Lemma: If A and B are disjoint convex sets in a linear space X, then there are complementary convex sets C containing A and D containing B.
I am genuinely confused by this proof given in the book Geometric Functional Analysis by R.B. Holmes. I'm struggling to understand how [u, v] would intersect co({p,q,z}) here. If the notation isn't clear, co denotes convex hull.
The case when $X$ is two-dimensional is almost fully demonstrated by a picture:
(The point $R$ and line connecting to $Y$ was for an argument I was planning on making, but have abandoned. But I don't want to upload a different picture just to remove them.)
However, you also have to examine what happens when $p$ and $q$ are on opposite sides of the line through $x$ and $z$. I'll leave that to you.
When $X$ has more than two dimensions, all $7$ of the points must still lie in the same $3$-dimensional space. But even when $\overline{px}$ and $\overline {qz}$ are skew with each other, $\triangle pyq$ interposes itself between $u$ and $v$.

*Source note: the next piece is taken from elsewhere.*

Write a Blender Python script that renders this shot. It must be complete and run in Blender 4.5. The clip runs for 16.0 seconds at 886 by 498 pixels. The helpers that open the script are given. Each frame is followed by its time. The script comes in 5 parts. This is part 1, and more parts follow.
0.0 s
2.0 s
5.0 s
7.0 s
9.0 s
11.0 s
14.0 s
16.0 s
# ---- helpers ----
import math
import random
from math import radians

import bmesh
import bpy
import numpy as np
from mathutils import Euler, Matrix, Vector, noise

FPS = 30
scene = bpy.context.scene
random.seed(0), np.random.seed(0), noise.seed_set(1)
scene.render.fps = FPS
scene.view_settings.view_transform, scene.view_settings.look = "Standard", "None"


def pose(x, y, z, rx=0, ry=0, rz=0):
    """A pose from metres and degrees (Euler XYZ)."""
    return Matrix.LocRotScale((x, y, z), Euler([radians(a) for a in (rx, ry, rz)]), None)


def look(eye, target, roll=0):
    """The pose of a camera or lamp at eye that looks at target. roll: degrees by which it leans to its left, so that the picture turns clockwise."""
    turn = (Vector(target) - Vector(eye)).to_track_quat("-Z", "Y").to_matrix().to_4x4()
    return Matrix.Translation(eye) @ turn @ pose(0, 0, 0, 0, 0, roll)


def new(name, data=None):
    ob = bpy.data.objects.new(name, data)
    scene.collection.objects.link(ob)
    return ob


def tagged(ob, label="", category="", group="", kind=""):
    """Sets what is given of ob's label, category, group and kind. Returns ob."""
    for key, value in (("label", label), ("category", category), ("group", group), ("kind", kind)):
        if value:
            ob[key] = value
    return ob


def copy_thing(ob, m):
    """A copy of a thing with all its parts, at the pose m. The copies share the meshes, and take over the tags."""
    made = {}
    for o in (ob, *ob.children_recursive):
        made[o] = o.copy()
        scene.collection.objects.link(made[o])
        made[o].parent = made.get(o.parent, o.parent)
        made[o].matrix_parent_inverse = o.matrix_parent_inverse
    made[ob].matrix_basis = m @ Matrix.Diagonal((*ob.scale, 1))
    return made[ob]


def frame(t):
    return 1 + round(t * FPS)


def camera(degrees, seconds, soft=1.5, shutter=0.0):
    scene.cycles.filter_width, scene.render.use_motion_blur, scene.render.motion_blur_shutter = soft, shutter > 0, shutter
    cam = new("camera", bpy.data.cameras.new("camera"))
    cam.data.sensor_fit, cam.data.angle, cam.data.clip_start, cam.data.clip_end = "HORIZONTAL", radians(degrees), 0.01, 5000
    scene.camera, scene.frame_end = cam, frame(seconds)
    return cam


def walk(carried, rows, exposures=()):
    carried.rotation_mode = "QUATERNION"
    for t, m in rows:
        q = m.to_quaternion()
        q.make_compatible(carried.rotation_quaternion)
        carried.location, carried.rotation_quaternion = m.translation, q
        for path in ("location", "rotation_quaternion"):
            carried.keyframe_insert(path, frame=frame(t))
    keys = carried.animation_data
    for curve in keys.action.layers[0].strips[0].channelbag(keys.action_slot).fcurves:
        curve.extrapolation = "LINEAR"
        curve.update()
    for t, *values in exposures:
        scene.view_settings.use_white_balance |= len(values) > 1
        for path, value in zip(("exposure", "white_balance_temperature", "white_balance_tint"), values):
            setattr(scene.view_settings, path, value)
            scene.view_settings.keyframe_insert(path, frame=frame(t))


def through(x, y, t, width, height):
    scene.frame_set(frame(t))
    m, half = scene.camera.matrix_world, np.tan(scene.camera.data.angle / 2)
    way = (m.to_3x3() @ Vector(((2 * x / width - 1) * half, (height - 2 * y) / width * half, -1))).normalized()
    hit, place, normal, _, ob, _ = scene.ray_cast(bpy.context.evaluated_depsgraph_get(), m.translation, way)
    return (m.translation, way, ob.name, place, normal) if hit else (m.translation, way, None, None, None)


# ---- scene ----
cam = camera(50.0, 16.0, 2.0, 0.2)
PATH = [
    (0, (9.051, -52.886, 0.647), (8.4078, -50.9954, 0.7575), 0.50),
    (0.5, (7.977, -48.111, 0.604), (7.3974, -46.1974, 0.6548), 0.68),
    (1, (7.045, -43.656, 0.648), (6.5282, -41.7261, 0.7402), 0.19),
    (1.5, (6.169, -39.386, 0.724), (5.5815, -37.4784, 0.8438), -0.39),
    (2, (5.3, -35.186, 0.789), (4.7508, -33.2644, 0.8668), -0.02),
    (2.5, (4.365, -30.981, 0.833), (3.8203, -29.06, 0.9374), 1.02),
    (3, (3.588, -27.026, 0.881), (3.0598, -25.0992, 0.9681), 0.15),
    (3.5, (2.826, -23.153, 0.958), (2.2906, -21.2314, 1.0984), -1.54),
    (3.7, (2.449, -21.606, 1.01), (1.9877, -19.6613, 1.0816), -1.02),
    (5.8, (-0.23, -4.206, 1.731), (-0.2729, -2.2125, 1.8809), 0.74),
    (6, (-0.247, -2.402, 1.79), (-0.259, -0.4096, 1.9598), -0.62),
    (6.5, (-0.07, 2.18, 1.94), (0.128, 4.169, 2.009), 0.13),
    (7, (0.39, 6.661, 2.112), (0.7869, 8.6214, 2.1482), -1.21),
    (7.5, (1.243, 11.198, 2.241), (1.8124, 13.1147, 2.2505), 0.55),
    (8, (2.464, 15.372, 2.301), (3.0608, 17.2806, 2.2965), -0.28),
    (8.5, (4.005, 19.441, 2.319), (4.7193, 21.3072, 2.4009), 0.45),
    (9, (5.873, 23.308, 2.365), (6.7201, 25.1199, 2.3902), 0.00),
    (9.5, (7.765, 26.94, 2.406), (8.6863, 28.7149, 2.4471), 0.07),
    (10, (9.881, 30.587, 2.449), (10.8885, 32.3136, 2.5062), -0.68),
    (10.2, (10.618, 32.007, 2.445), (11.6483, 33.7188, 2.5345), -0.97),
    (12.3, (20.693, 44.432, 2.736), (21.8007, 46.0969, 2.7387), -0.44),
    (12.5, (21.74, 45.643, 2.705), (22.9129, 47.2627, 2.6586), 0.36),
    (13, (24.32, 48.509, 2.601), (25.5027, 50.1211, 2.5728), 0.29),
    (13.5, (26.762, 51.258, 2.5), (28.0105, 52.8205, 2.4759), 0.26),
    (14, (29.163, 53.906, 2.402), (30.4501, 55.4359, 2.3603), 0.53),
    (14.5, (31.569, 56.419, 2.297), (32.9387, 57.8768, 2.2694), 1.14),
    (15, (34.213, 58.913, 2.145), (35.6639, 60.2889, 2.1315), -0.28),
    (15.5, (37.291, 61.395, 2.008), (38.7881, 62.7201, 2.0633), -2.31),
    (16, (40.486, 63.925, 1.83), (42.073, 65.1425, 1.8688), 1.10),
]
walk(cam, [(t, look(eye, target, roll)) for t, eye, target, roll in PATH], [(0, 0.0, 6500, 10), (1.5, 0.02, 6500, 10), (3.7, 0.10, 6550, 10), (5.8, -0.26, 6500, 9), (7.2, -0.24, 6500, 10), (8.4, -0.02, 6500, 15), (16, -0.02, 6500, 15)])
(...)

Think of the whole shape as being made of sheetmetal. Consider $(p,q)$ to be vertical. If $x$ is not in the plane of $p, q, y$, then there is a bend along $(p,y)$. But since $(x,z)$ is straight, there has to be an identical bend along $(q,y)$ in the opposite direction. $(p,x)$ and $(q,z)$ lie on opposite sides of the plane through $p, q, y$ and also on opposite sides of the horizontal plane through $y$. Because of this, any segment connecting a point of $(p,x)$ to a point of $(q,z)$ must pass through the solid triangle $\triangle pyq$. $u$ and $v$ are such points.